I realised that self-care can be doing things that I enjoy and not just doing things based on the routine. After a long day of studying, it is so important to do something I enjoy, perhaps to play a couple of games of Dream League or jam to a nice and peaceful beat over Spotify. I found it unrealistic and detrimental to mug for long hours as it drained me really fast.
Self-care is also about setting boundaries and learning to firmly say no to things that don’t serve you. It’s important to go to where your energy is reciprocated and where you feel refreshed. I learnt that taking a break and cutting out toxic people and communities is so important, and I only want to attract and be at the centre of wholesome vibes where there is no drama or toxic competition.
One quote that really hit home was “you often feel tired, not because you’ve done too much, but because you’ve done too little of what sparks a light in you”. I realised that it was so important to go back to things that gave me good energy and good vibes, instead of just going with the grind or doing what everyone else was doing.
Sometimes, it’s no one’s fault
I used to blame myself for the slightest of things that could have happened, such as when I found it hard to connect with groups of people who were on a completely different wavelength from me. All sorts of criticisms would come out of my head, and many of these words are words that I wouldn’t dare to say to anyone else’s face.
However, after a while, I realised that it wasn’t my fault and some things were just not meant to be. I told myself that it wasn’t my problem and that it was important to go to places where my energy was reciprocated. Sadly, there were some lessons I had to learn the hard way as I stayed in some places and groups where I didn’t belong for too long. However, I told myself that it was better to do what was best for myself late than to never do it at all and to use these learning points and principles to guide my future decisions.
Listen to the difficult emotions - they are a message
This is easier said than done, and I myself have been guilty of sweeping these troubling feelings under the carpet many times. However, they are conveying an important message to us. I realised that it was important to listen to them and see what to do about them.
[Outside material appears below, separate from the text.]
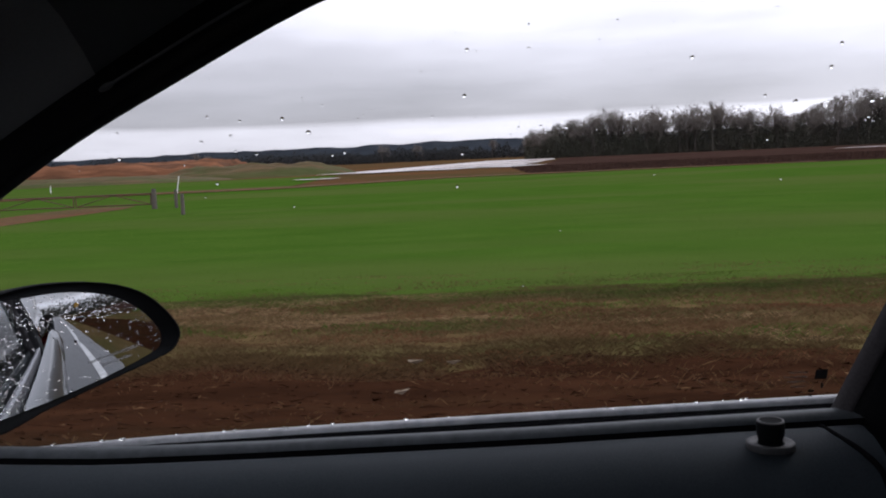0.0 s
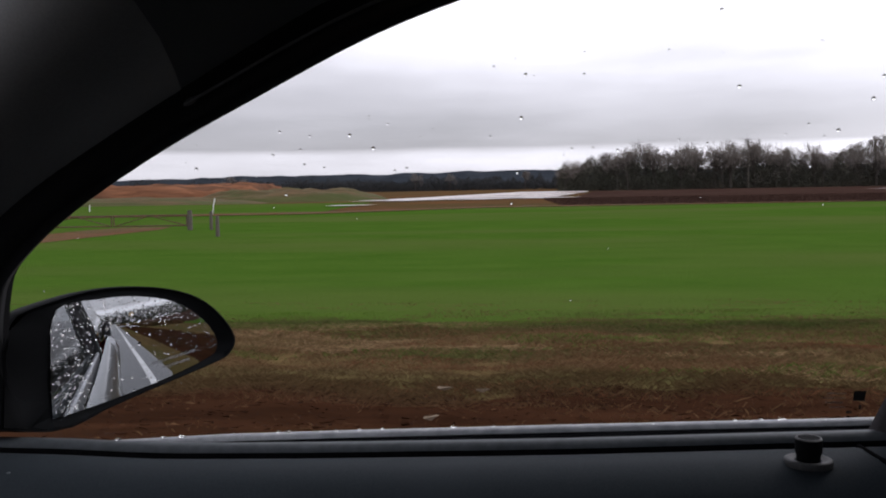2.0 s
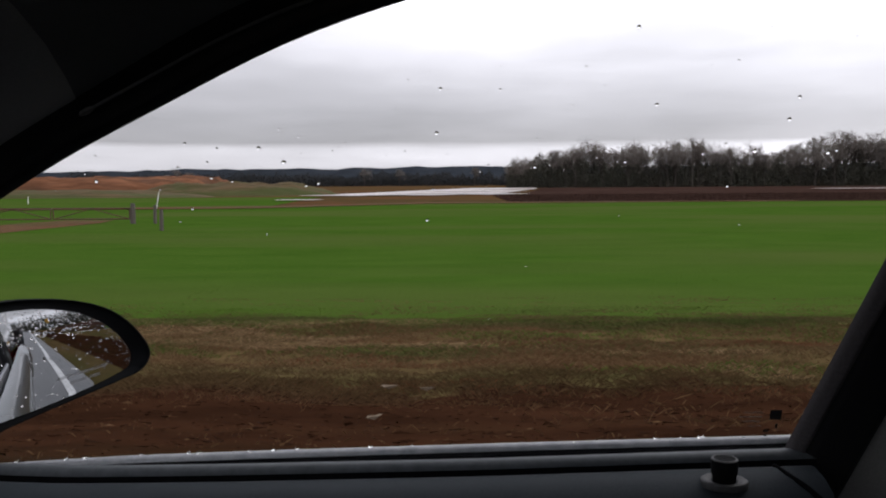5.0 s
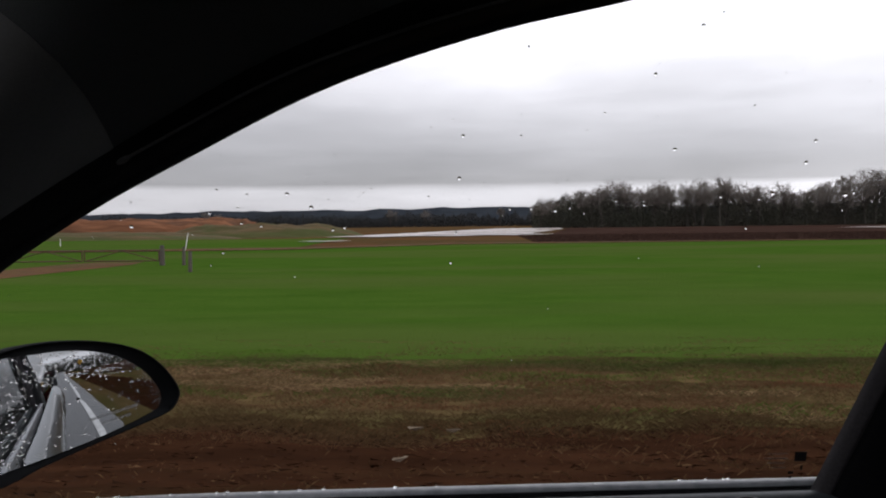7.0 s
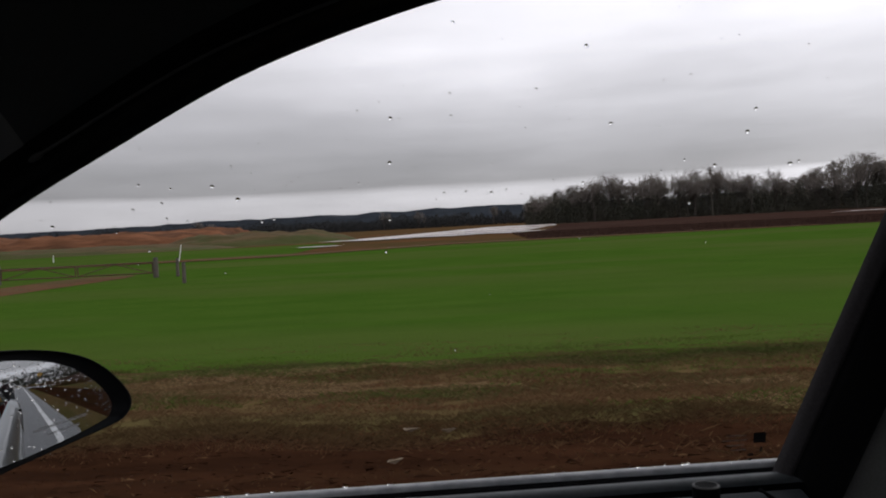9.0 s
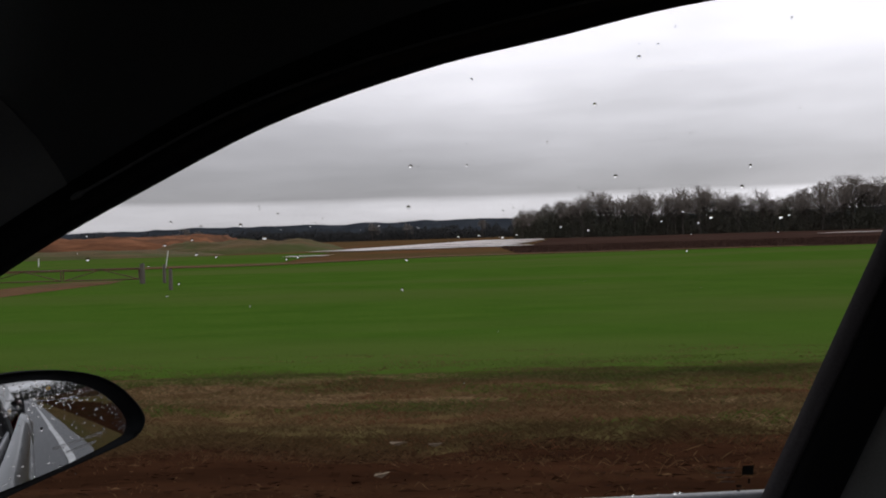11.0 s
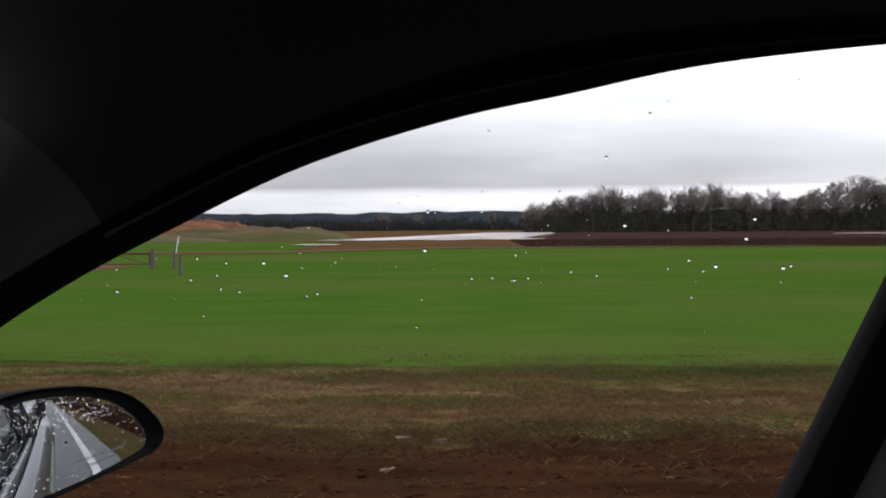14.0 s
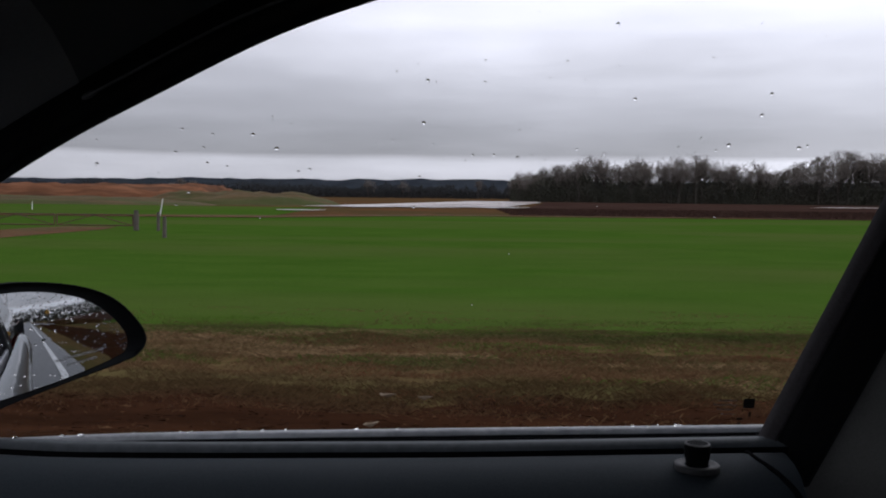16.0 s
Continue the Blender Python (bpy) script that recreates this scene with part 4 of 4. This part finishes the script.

One typical example could be how loneliness is telling us that we need more connection. It might be a sign that we are mixing too much with people who drain us or that the group we are currently with might not be that beneficial for us. As such, maybe we could take steps to connect with like-minded people. Perhaps anger could also be a sign that our boundaries are being violated, and this might be a sign to set clear boundaries and be more firm about them.
I went through some periods of strong loneliness, and what got me out of them was to acknowledge and examine these emotions instead of dismissing them. It was only after I acknowledged and accepted them that I realised that changes needed to be made, and it led me to taking actionable steps, such as changing the people I associate myself with on a regular basis and taking breaks from the ones who made me feel drained, which is something that was crucial for my long-term well-being.
Suppression is often seen as a sign of strength, but it can prove to be extremely harmful and detrimental in the long run. It isn’t weak to speak about your emotions and say that you’re troubled, and there is no shame in seeking help.
Parting Thoughts
World Mental Health Day happens every 10/10, once every 365 days, but what do we do on the other 364 days? I realised that it is important to take care of our mental health every single day and be selective about where we channel our time and energy to. It isn’t easy to make a conscious effort to take care of ourselves, especially when our schedules are extremely packed, but making time to do that will prove to be beneficial in the long-run.